WORK TO DO: Write out every line of the material as it stands, apart from the pictures.

DATA EXCERPT:
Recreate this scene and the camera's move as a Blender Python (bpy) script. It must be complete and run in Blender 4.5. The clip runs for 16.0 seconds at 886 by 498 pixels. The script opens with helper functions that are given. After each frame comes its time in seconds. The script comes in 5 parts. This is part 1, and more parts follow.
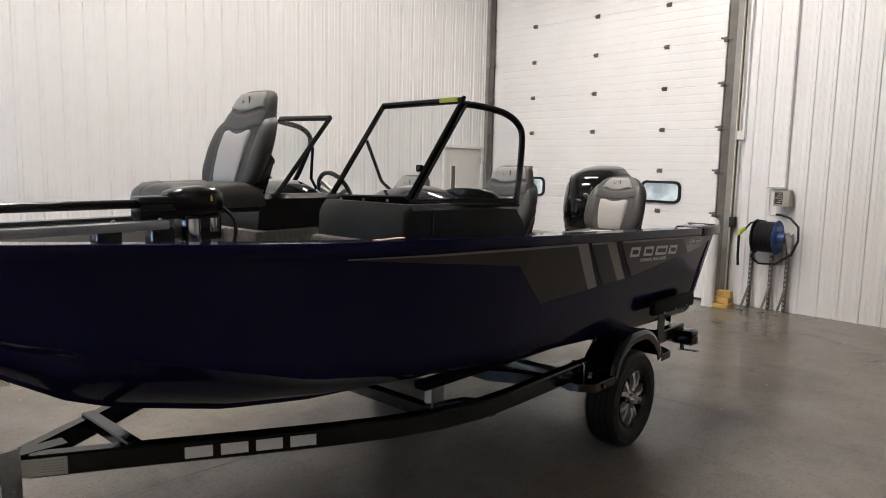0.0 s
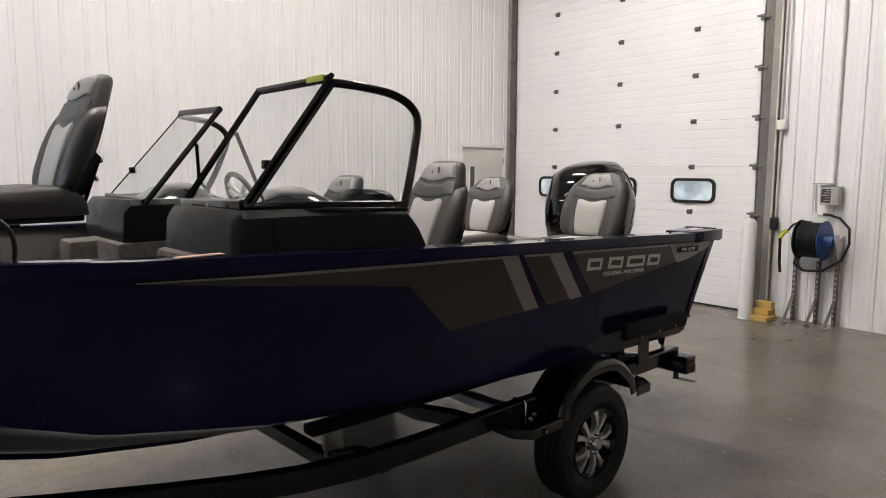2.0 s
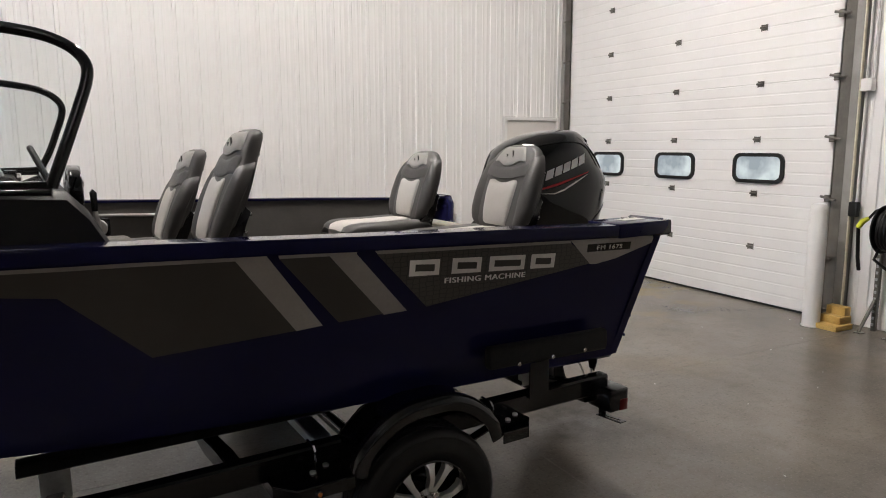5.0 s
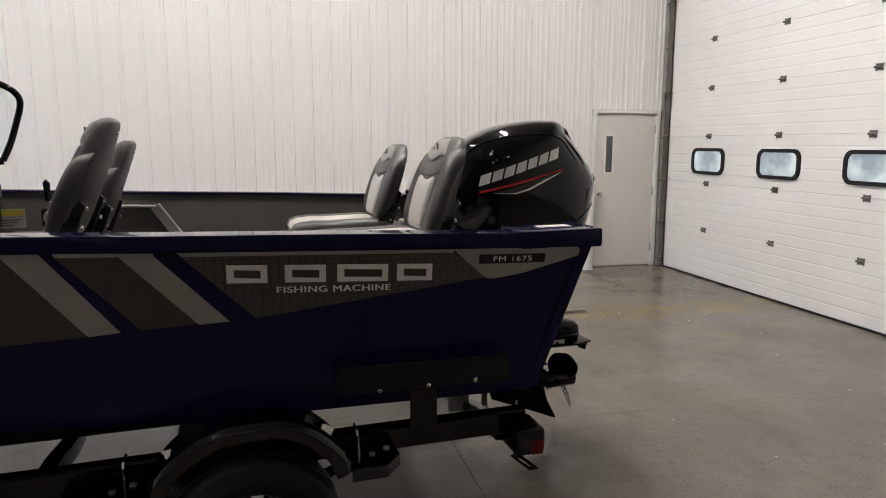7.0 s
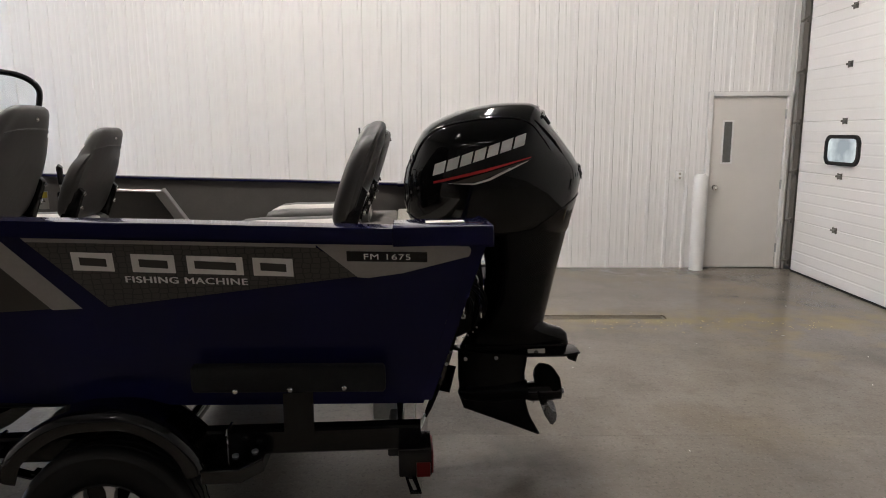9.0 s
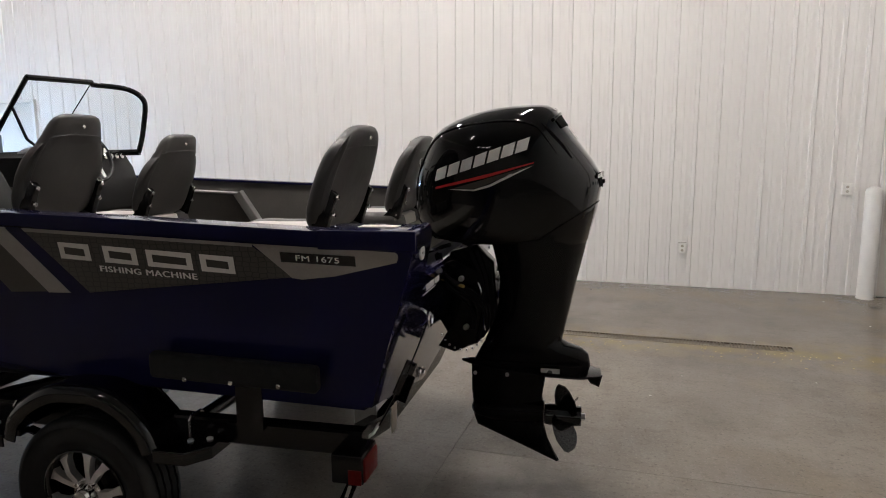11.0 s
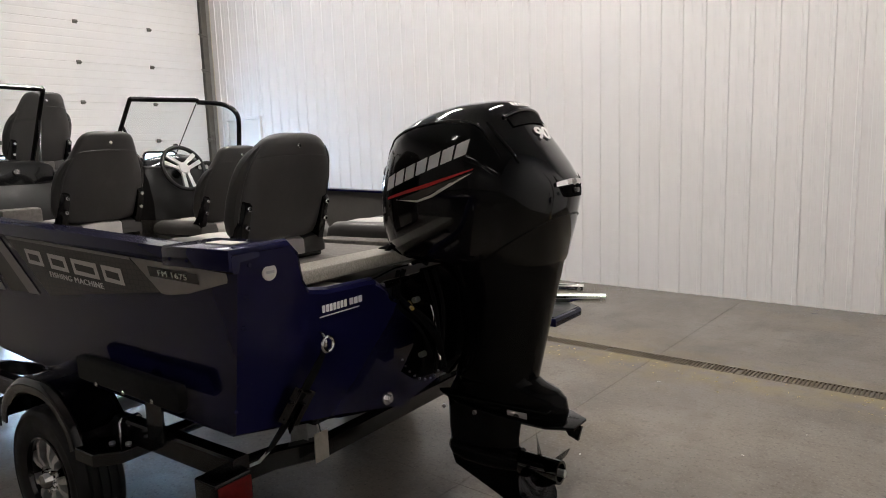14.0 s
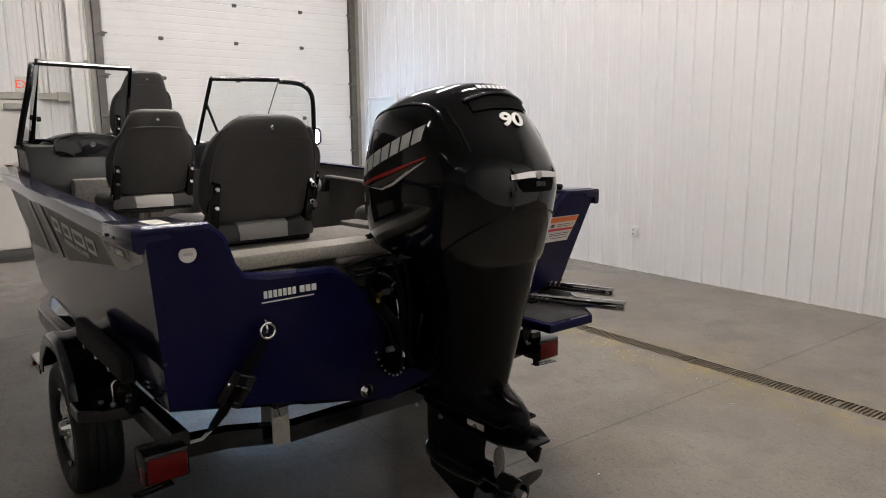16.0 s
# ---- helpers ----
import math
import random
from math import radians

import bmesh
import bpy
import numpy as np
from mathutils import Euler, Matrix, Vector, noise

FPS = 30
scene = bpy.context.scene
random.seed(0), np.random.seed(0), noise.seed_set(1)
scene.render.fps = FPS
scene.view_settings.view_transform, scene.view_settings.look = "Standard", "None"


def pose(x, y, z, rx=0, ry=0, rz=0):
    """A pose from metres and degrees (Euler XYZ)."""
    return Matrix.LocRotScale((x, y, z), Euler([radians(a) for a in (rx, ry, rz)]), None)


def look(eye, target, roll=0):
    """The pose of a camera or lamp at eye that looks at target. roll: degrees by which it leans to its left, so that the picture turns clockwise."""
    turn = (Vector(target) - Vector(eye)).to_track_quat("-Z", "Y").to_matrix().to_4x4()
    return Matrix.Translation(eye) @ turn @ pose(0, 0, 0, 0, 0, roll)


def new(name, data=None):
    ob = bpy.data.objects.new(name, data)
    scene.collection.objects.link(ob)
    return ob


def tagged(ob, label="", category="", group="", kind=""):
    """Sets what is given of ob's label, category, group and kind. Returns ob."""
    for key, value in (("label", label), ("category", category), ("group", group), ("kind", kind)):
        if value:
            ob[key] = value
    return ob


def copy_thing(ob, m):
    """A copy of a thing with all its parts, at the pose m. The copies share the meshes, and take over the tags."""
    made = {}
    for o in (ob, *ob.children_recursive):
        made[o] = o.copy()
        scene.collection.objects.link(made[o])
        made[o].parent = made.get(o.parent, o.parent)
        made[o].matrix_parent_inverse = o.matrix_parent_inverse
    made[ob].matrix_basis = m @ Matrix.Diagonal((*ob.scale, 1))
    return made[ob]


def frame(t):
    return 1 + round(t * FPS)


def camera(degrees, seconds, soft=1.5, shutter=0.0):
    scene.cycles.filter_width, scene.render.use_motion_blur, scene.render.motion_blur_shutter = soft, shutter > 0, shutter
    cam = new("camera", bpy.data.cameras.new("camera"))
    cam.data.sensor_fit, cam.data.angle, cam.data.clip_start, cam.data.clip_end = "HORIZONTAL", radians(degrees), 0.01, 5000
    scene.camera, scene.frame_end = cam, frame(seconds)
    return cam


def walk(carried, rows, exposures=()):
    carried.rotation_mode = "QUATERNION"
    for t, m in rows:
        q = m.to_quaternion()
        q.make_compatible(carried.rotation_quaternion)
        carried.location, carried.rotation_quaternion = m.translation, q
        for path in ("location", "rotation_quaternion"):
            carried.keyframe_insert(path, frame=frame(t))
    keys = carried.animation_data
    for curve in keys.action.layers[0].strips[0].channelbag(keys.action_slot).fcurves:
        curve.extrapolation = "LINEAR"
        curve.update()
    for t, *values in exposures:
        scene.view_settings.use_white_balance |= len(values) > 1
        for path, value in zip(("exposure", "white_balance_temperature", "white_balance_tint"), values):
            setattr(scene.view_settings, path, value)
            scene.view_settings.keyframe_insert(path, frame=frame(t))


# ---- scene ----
cam = camera(66.3, 16.0, 1.0)
PATH = [
    (0, (0.189, 0.258, 1.726), (1.574, 1.682, 1.487), 1.3),
    (0.5, (0.464, 0.289, 1.702), (1.813, 1.744, 1.455), 1.1),
    (1, (0.718, 0.307, 1.716), (2.055, 1.774, 1.464), 0.5),
    (1.5, (0.989, 0.26, 1.712), (2.277, 1.77, 1.469), 0.7),
    (2, (1.235, 0.241, 1.703), (2.472, 1.795, 1.471), 0.2),
    (2.5, (1.522, 0.284, 1.7), (2.733, 1.853, 1.43), 1.3),
    (3, (1.776, 0.271, 1.701), (2.963, 1.86, 1.442), 0.1),
    (3.5, (2.081, 0.187, 1.702), (3.209, 1.817, 1.437), -0.2),
    (4, (2.333, 0.174, 1.689), (3.406, 1.838, 1.409), -0.3),
    (6.5, (3.744, 0.18, 1.667), (4.328, 2.068, 1.365), 0.1),
    (7, (4.037, 0.145, 1.656), (4.513, 2.063, 1.349), 0.1),
    (7.5, (4.301, 0.155, 1.644), (4.643, 2.096, 1.309), 1.1),
    (8, (4.549, 0.255, 1.636), (4.79, 2.209, 1.283), 1.1),
    (8.5, (4.804, 0.303, 1.634), (4.934, 2.268, 1.283), -0.1),
    (9, (5.085, 0.285, 1.641), (5.065, 2.256, 1.302), -0.1),
    (11.5, (6.097, 0.644, 1.612), (5.397, 2.492, 1.307), -0.9),
    (12, (6.263, 0.812, 1.613), (5.463, 2.62, 1.31), -1.5),
    (12.5, (6.435, 0.927, 1.608), (5.532, 2.688, 1.32), -0.9),
    (13, (6.667, 1.021, 1.618), (5.635, 2.71, 1.326), -1.0),
    (13.5, (6.794, 1.168, 1.598), (5.642, 2.778, 1.314), -1.8),
    (14, (6.892, 1.388, 1.604), (5.631, 2.914, 1.314), -1.9),
    (14.5, (7.004, 1.541, 1.611), (5.668, 3.0, 1.318), -1.5),
    (15, (7.182, 1.691, 1.614), (5.72, 3.023, 1.318), -1.0),
    (15.5, (7.252, 1.846, 1.603), (5.707, 3.077, 1.294), -0.6),
    (16, (7.281, 2.05, 1.607), (5.686, 3.21, 1.272), -0.5),
]
walk(cam, [(t, look(eye, target, roll)) for t, eye, target, roll in PATH])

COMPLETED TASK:
Recreate this scene and the camera's move as a Blender Python (bpy) script. It must be complete and run in Blender 4.5. The clip runs for 16.0 seconds at 886 by 498 pixels. The script opens with helper functions that are given. After each frame comes its time in seconds. The script comes in 5 parts. This is part 1, and more parts follow.
0.0 s
2.0 s
5.0 s
7.0 s
9.0 s
11.0 s
14.0 s
16.0 s
# ---- helpers ----
import math
import random
from math import radians

import bmesh
import bpy
import numpy as np
from mathutils import Euler, Matrix, Vector, noise

FPS = 30
scene = bpy.context.scene
random.seed(0), np.random.seed(0), noise.seed_set(1)
scene.render.fps = FPS
scene.view_settings.view_transform, scene.view_settings.look = "Standard", "None"


def pose(x, y, z, rx=0, ry=0, rz=0):
    """A pose from metres and degrees (Euler XYZ)."""
    return Matrix.LocRotScale((x, y, z), Euler([radians(a) for a in (rx, ry, rz)]), None)


def look(eye, target, roll=0):
    """The pose of a camera or lamp at eye that looks at target. roll: degrees by which it leans to its left, so that the picture turns clockwise."""
    turn = (Vector(target) - Vector(eye)).to_track_quat("-Z", "Y").to_matrix().to_4x4()
    return Matrix.Translation(eye) @ turn @ pose(0, 0, 0, 0, 0, roll)


def new(name, data=None):
    ob = bpy.data.objects.new(name, data)
    scene.collection.objects.link(ob)
    return ob


def tagged(ob, label="", category="", group="", kind=""):
    """Sets what is given of ob's label, category, group and kind. Returns ob."""
    for key, value in (("label", label), ("category", category), ("group", group), ("kind", kind)):
        if value:
            ob[key] = value
    return ob


def copy_thing(ob, m):
    """A copy of a thing with all its parts, at the pose m. The copies share the meshes, and take over the tags."""
    made = {}
    for o in (ob, *ob.children_recursive):
        made[o] = o.copy()
        scene.collection.objects.link(made[o])
        made[o].parent = made.get(o.parent, o.parent)
        made[o].matrix_parent_inverse = o.matrix_parent_inverse
    made[ob].matrix_basis = m @ Matrix.Diagonal((*ob.scale, 1))
    return made[ob]


def frame(t):
    return 1 + round(t * FPS)


def camera(degrees, seconds, soft=1.5, shutter=0.0):
    scene.cycles.filter_width, scene.render.use_motion_blur, scene.render.motion_blur_shutter = soft, shutter > 0, shutter
    cam = new("camera", bpy.data.cameras.new("camera"))
    cam.data.sensor_fit, cam.data.angle, cam.data.clip_start, cam.data.clip_end = "HORIZONTAL", radians(degrees), 0.01, 5000
    scene.camera, scene.frame_end = cam, frame(seconds)
    return cam


def walk(carried, rows, exposures=()):
    carried.rotation_mode = "QUATERNION"
    for t, m in rows:
        q = m.to_quaternion()
        q.make_compatible(carried.rotation_quaternion)
        carried.location, carried.rotation_quaternion = m.translation, q
        for path in ("location", "rotation_quaternion"):
            carried.keyframe_insert(path, frame=frame(t))
    keys = carried.animation_data
    for curve in keys.action.layers[0].strips[0].channelbag(keys.action_slot).fcurves:
        curve.extrapolation = "LINEAR"
        curve.update()
    for t, *values in exposures:
        scene.view_settings.use_white_balance |= len(values) > 1
        for path, value in zip(("exposure", "white_balance_temperature", "white_balance_tint"), values):
            setattr(scene.view_settings, path, value)
            scene.view_settings.keyframe_insert(path, frame=frame(t))


# ---- scene ----
cam = camera(66.3, 16.0, 1.0)
PATH = [
    (0, (0.189, 0.258, 1.726), (1.574, 1.682, 1.487), 1.3),
    (0.5, (0.464, 0.289, 1.702), (1.813, 1.744, 1.455), 1.1),
    (1, (0.718, 0.307, 1.716), (2.055, 1.774, 1.464), 0.5),
    (1.5, (0.989, 0.26, 1.712), (2.277, 1.77, 1.469), 0.7),
    (2, (1.235, 0.241, 1.703), (2.472, 1.795, 1.471), 0.2),
    (2.5, (1.522, 0.284, 1.7), (2.733, 1.853, 1.43), 1.3),
    (3, (1.776, 0.271, 1.701), (2.963, 1.86, 1.442), 0.1),
    (3.5, (2.081, 0.187, 1.702), (3.209, 1.817, 1.437), -0.2),
    (4, (2.333, 0.174, 1.689), (3.406, 1.838, 1.409), -0.3),
    (6.5, (3.744, 0.18, 1.667), (4.328, 2.068, 1.365), 0.1),
    (7, (4.037, 0.145, 1.656), (4.513, 2.063, 1.349), 0.1),
    (7.5, (4.301, 0.155, 1.644), (4.643, 2.096, 1.309), 1.1),
    (8, (4.549, 0.255, 1.636), (4.79, 2.209, 1.283), 1.1),
    (8.5, (4.804, 0.303, 1.634), (4.934, 2.268, 1.283), -0.1),
    (9, (5.085, 0.285, 1.641), (5.065, 2.256, 1.302), -0.1),
    (11.5, (6.097, 0.644, 1.612), (5.397, 2.492, 1.307), -0.9),
    (12, (6.263, 0.812, 1.613), (5.463, 2.62, 1.31), -1.5),
    (12.5, (6.435, 0.927, 1.608), (5.532, 2.688, 1.32), -0.9),
    (13, (6.667, 1.021, 1.618), (5.635, 2.71, 1.326), -1.0),
    (13.5, (6.794, 1.168, 1.598), (5.642, 2.778, 1.314), -1.8),
    (14, (6.892, 1.388, 1.604), (5.631, 2.914, 1.314), -1.9),
    (14.5, (7.004, 1.541, 1.611), (5.668, 3.0, 1.318), -1.5),
    (15, (7.182, 1.691, 1.614), (5.72, 3.023, 1.318), -1.0),
    (15.5, (7.252, 1.846, 1.603), (5.707, 3.077, 1.294), -0.6),
    (16, (7.281, 2.05, 1.607), (5.686, 3.21, 1.272), -0.5),
]
walk(cam, [(t, look(eye, target, roll)) for t, eye, target, roll in PATH])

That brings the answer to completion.